Diego Vedovatto é advogado do Coletivo de Direitos Humanos do MST. Foto: Arquivo Pessoal

Qual a importância do reconhecimento legal da Concessão de Direito Real de Uso (CDRU), como instrumento de regularização dos assentamentos de Reforma Agrária?

Júlio – A CDRU é um instrumento que consolida o vínculo com a terra e impede a tentativa de devolvê-la ao mercado. Trata-se de um direito real, da mesma forma que a propriedade, mas com a característica de que não pode ser transferida. A CDRU consolida a lógica de que a terra é para quem trabalha nela e ressalta os objetivos da reforma agrária.

Diego – Ao reconhecer que o Incra não pode apresentar apenas o Título Definitivo como forma de regularização, resguarda-se o direito individual dos assentados (e coletivo do assentamento) para decidirem sobre qual a forma de regularização que desejam, e que melhor se aplica em cada situação particular. Dar segurança jurídica aos assentados mantendo essas terras públicas sobre a supervisão do Poder Público, e não sob o domínio da especulação imobiliária rural, é atualmente uma importante forma de bloquear e combater à ampliação da concentração fundiária. O Incra não pode impor um modelo privatista, deve ouvir e respeitar as comunidades como determina a legislação.

Qual sua avaliação sobre a atuação do Incra na realização da Reforma Agrária e regularização dos assentamentos em 2019 e 2020?

Júlio – A atuação do Incra tem se pautado pela omissão inconstitucional quanto à Reforma Agrária. Além de deixar de levar adiante a desapropriação de terras que não cumprem a sua função social, tema previsto na Constituição de 1988 com status de direito fundamental, o Incra asfixiou o seu próprio orçamento e não procura alternativas, como a destinação de terras públicas para Reforma Agrária, além de não desenvolver políticas públicas adequadamente onde os assentamentos já estão constituídos.

É possível a regularização dos assentamentos de Reforma Agrária sem a “titulação”? Qual a luta do MST e dos movimentos populares do campo nesse sentido?

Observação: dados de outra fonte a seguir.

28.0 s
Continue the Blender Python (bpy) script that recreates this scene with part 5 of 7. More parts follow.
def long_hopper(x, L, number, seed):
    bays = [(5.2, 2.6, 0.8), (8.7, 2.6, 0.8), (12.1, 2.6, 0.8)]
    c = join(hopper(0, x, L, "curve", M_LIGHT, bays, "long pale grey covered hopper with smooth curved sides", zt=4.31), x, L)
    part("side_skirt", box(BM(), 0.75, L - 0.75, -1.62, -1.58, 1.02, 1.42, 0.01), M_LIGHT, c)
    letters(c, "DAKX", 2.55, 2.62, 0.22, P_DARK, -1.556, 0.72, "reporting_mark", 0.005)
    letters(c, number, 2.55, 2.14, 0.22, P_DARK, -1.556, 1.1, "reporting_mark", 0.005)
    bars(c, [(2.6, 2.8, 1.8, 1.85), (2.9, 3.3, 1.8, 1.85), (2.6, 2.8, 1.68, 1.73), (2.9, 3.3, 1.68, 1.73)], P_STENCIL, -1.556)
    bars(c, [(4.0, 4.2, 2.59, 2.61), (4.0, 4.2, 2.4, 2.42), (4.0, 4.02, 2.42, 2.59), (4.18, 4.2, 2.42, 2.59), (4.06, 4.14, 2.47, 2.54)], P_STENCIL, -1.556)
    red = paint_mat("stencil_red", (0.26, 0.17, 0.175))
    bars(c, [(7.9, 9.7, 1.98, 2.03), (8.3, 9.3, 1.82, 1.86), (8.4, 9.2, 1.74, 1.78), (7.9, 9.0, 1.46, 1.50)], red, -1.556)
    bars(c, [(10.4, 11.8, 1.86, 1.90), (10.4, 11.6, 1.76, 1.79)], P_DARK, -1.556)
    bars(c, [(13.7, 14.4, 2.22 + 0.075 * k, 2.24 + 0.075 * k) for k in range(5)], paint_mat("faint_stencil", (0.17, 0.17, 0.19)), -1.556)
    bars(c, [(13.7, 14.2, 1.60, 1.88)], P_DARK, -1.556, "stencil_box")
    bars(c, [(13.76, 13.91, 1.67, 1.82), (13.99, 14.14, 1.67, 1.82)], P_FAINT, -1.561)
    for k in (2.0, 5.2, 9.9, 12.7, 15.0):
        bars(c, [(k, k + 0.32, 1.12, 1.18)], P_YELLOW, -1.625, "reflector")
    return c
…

Diego – É importante destacar que o Brasil é um país enorme e com muita diversidade regional. Cada território, comunidade, assentamento têm experiências e histórias distintas com particularidades que precisam ser consideradas no momento da regularização. O MST e diversos outros movimentos populares e sindicais do campo, há mais de 30 anos, defendem a CDRU porquê é uma forma de valorizar o uso da terra como um direito social. Ou seja, a função social da terra é o princípio máximo que orienta a compreensão destes imóveis não como mera mercadoria à disposição para venda e compra no mercado, sob condições econômicas tão desiguais como as vivenciadas no Brasil, mas, sobretudo, como um instrumento de garantia ao Direito à Terra e ao Trabalho dos assentados e de todo o povo brasileiro.